Food

Popular Fruit Desserts-recipes

Popular Fruit Desserts-recipes

Indian cuisine has a particular genius for fruit desserts — a repertoire that draws on the subcontinent's extraordinary diversity of tropical and subtropical produce and transforms it through techniques ranging from the deceptively simple to the elaborately layered.

Mango mousse stands as perhaps the most universally beloved of these preparations. The base recipe is straightforward: ripe Alphonso mangoes (though other varieties work), whipped cream, sugar, and in some versions a small quantity of gelatin for stability. The technique is in the folding — combining the fruit puree and cream in a way that preserves the airiness that defines a good mousse rather than producing a dense pudding. Served chilled and garnished with a few pieces of fresh fruit, it is one of those preparations that is simultaneously impressive and forgiving.
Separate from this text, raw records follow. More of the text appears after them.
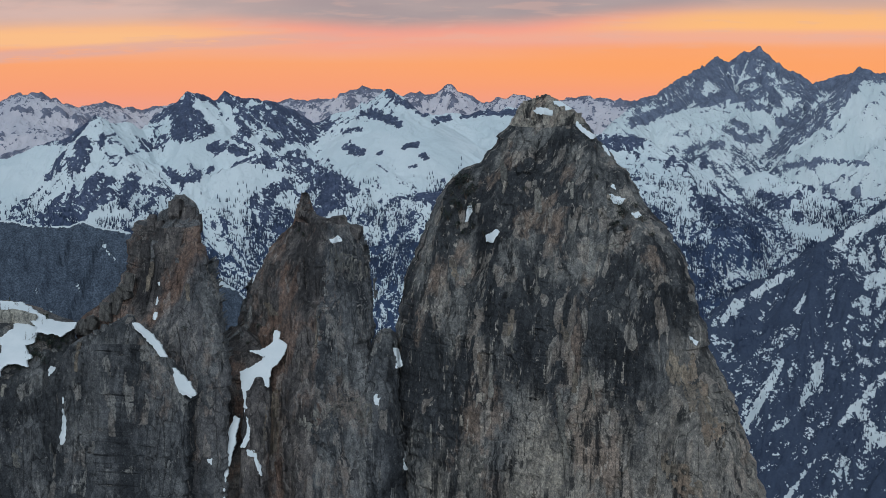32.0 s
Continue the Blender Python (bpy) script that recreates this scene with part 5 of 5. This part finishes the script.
def hill_cover(X, Y, H, steep, near, rib):
    c = -0.25 - 0.15 * bump01(20 - H, 0, 120) + 0.60 * fbm((X - H) / 26, (X + H) / 120, 35, 4) - 0.20 * rib + 0.35 * bump01(H, 120, 240)
    for q in HILL_SNOW:
        c = c + 1.1 * along(X, H, q)
    return c, np.full(X.shape, 0.6)


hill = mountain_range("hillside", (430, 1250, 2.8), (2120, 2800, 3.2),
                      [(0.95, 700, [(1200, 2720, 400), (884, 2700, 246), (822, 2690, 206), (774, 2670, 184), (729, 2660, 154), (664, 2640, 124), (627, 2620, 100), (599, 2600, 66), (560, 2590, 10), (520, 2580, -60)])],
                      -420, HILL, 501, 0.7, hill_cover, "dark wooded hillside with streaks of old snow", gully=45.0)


X, Y = np.meshgrid(np.arange(-800, 160, 2.0), np.arange(1670, 1950, 2.0))
DARK_RIDGE = [(1.35, 400, [(-800, 1850, 276), (-560, 1850, 262), (-440, 1850, 272), (-365, 1850, 268), (-327, 1850, 266), (-295, 1850, 269), (-251, 1850, 263), (-213, 1850, 262), (-197, 1850, 269),
                      (-172, 1850, 261), (-146, 1850, 257), (-123, 1850, 238), (-92, 1850, 222), (-64, 1850, 206), (-40, 1850, 201), (-20, 1850, 190), (-4, 1850, 175), (14, 1850, 155),
                      (60, 1850, 110), (120, 1850, 40)])]
H, near = range_height(X + 4 * fbm(X / 30, Y / 30, 7, 3), Y + 10 * fbm(X / 40, Y / 60, 8, 3), DARK_RIDGE, -60)
H = H + np.clip(near / 25, 0.1, 1) * (7 * ridged(X / 50, Y / 120, 61, 4) + 3.5 * ridged((X + 0.4 * Y) / 16, Y / 90, 64, 3) + 4 * fbm(X / 12, Y / 20, 62, 4)) + 0.8 * fbm(X / 6, Y / 6, 63, 3)
# narrow gullies down the face
for q in [[(-175, 246, 3.2), (-180, 210, 3.6), (-188, 186, 4.5), (-190, 150, 5.0)],
          [(-146, 222, 2.6), (-137, 208, 2.8), (-128, 196, 3.4), (-124, 160, 4.0)],
          [(-342, 262, 2.8), (-334, 230, 3.2), (-336, 190, 3.6)],
          [(-206, 247, 2.4), (-213, 228, 2.8)]]:
    H = H - 11.0 * along(X, H, q)
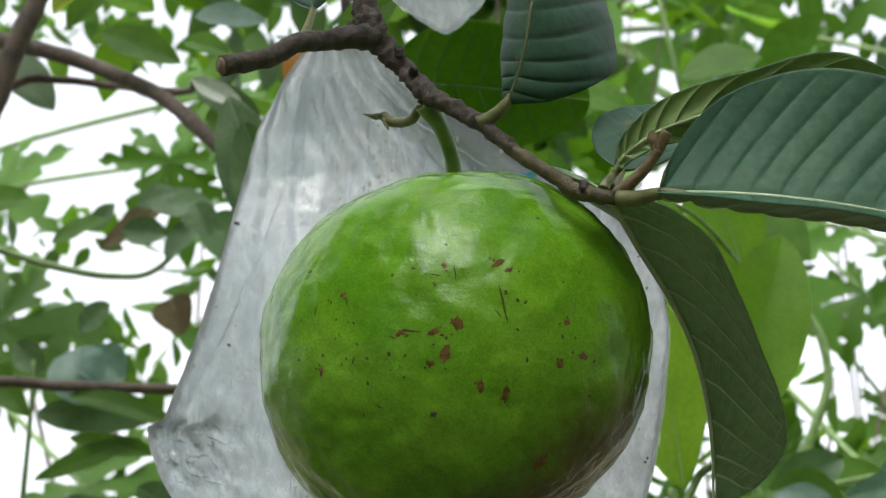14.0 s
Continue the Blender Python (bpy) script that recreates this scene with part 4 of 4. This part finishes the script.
LEFT_MID = [
    (-42.3, 90.0, 41.6, -47.9, 87.0, 40.6, 1.95, LEAF_DARK, "ovate"),
    (-47.4, 90.0, 42.0, -55.8, 93.0, 38.8, 1.74, LEAF_BROWN, "ovate"),
    (-43.0, 90.0, 40.1, -45.7, 87.0, 35.0, 1.71, LEAF_DARK, "ovate"),
    (-54.1, 92.0, 43.4, -56.7, 92.0, 40.4, 1.08, LEAF_DARK, "ovate"),
    (-50.6, 100.0, 35.3, -48.8, 100.0, 31.0, 2.45, LEAF_BROWN, "heart"),
    (-53.1, 85.0, 25.9, -51.0, 83.0, 19.8, 2.97, LEAF_BLUE, "ovate"),
    (-63.8, 85.0, 25.4, -57.6, 85.0, 19.4, 1.7, LEAF_MID, "ovate"),
    (-56.7, 85.0, 19.6, -44.7, 85.0, 18.6, 1.76, LEAF_DARK, "ovate"),
    (-43.6, 80.0, 15.7, -53.6, 80.0, 12.4, 1.11, LEAF_MID, "ovate"),
    (-60.3, 86.0, 27.0, -56.9, 86.0, 24.0, 1.59, LEAF_DARK, "ovate"),
    (-68.8, 90.0, 43.6, -62.5, 90.0, 43.7, 1.85, LEAF_MID, "ovate"),
    (-49.7, 85.0, 37.6, -44.8, 85.0, 36.7, 1.6, LEAF_DARK, "ovate"),
    (-42.4, 85.0, 40.0, -40.5, 85.0, 36.3, 1.7, LEAF_DARK, "ovate"),
    (-57.1, 85.0, 36.8, -51.5, 85.0, 38.8, 1.5, LEAF_MID, "ovate"),
    (-48.3, 85.0, 40.1, -44.1, 85.0, 41.2, 1.5, LEAF_DARK, "ovate"),
]
LEFT_LOW = [
    (-35.7, 56.0, -3.1, -25.2, 62.0, 3.8, 3.0, LEAF_DARK, "ovate"),
    (-30.5, 58.0, -2.4, -18.9, 58.0, -0.8, 3.3, LEAF_MID, "ovate"),
    (-34.8, 60.0, 7.9, -30.3, 60.0, 5.1, 1.48, LEAF_DARK, "ovate"),
    (-27.8, 55.0, 11.0, -24.5, 55.0, 5.9, 1.69, LEAF_DARK, "ovate"),
    (-51.1, 80.0, 19.9, -40.0, 80.0, 16.4, 1.25, LEAF_MID, "ovate"),
    (-50.6, 80.0, 16.1, -41.6, 80.0, 14.3, 1.03, LEAF_MID, "ovate"),
    (-45.6, 70.0, 8.9, -38.2, 70.0, 5.5, 1.4, LEAF_DARK, "ovate"),
    (-52.7, 85.0, 25.1, -48.1, 85.0, 22.4, 2.52, LEAF_BLUE, "ovate"),
    (-55.7, 90.0, 28.9, -52.7, 90.0, 31.8, 1.5, LEAF_DARK, "ovate"),
    (-37.6, 100.0, 48.3, -42.6, 100.0, 27.9, 2.7, LEAF_UNDER, "ovate"),
    (-48.5, 101.0, 43.8, -40.5, 101.0, 40.8, 2.8, LEAF_DARK, "ovate"),
]
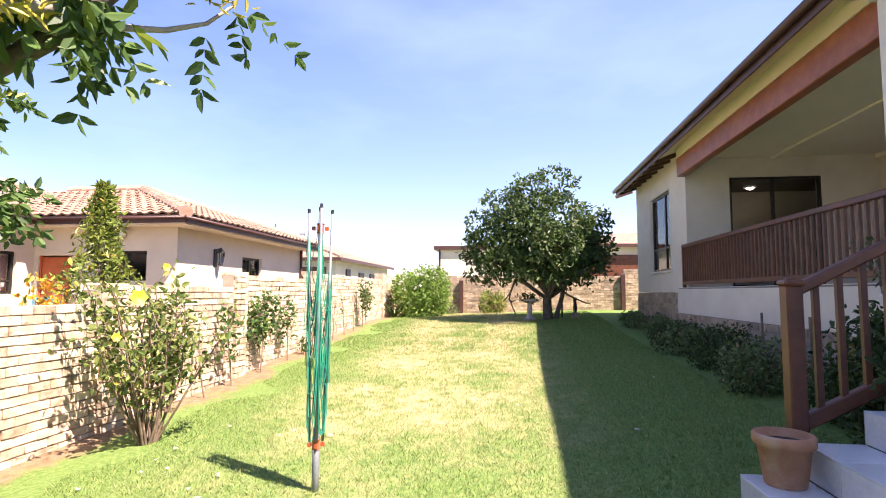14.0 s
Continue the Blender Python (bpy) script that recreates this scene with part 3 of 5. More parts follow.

Mango lassi, technically a drink rather than a dessert but often served in that role, follows similar logic: ripe mango blended with yogurt, a touch of sugar, and cold water or ice. The yogurt's acidity balances the fruit's sweetness in a way that is deeply refreshing in warm weather and requires virtually no skill to execute well.

For those seeking more ambitious preparations, shrikhand — strained yogurt sweetened with sugar and flavored with saffron and cardamom, sometimes topped with fresh fruit — represents the Western Indian tradition of yogurt-based desserts at its finest. The technique of hanging yogurt overnight to drain the whey transforms a common ingredient into something of real delicacy.

What unites these preparations is their celebration of ingredient quality over technique complexity. The best Indian fruit desserts ask less of the cook and more of the fruit itself — a philosophy that rewards anyone willing to seek out produce that is genuinely ripe.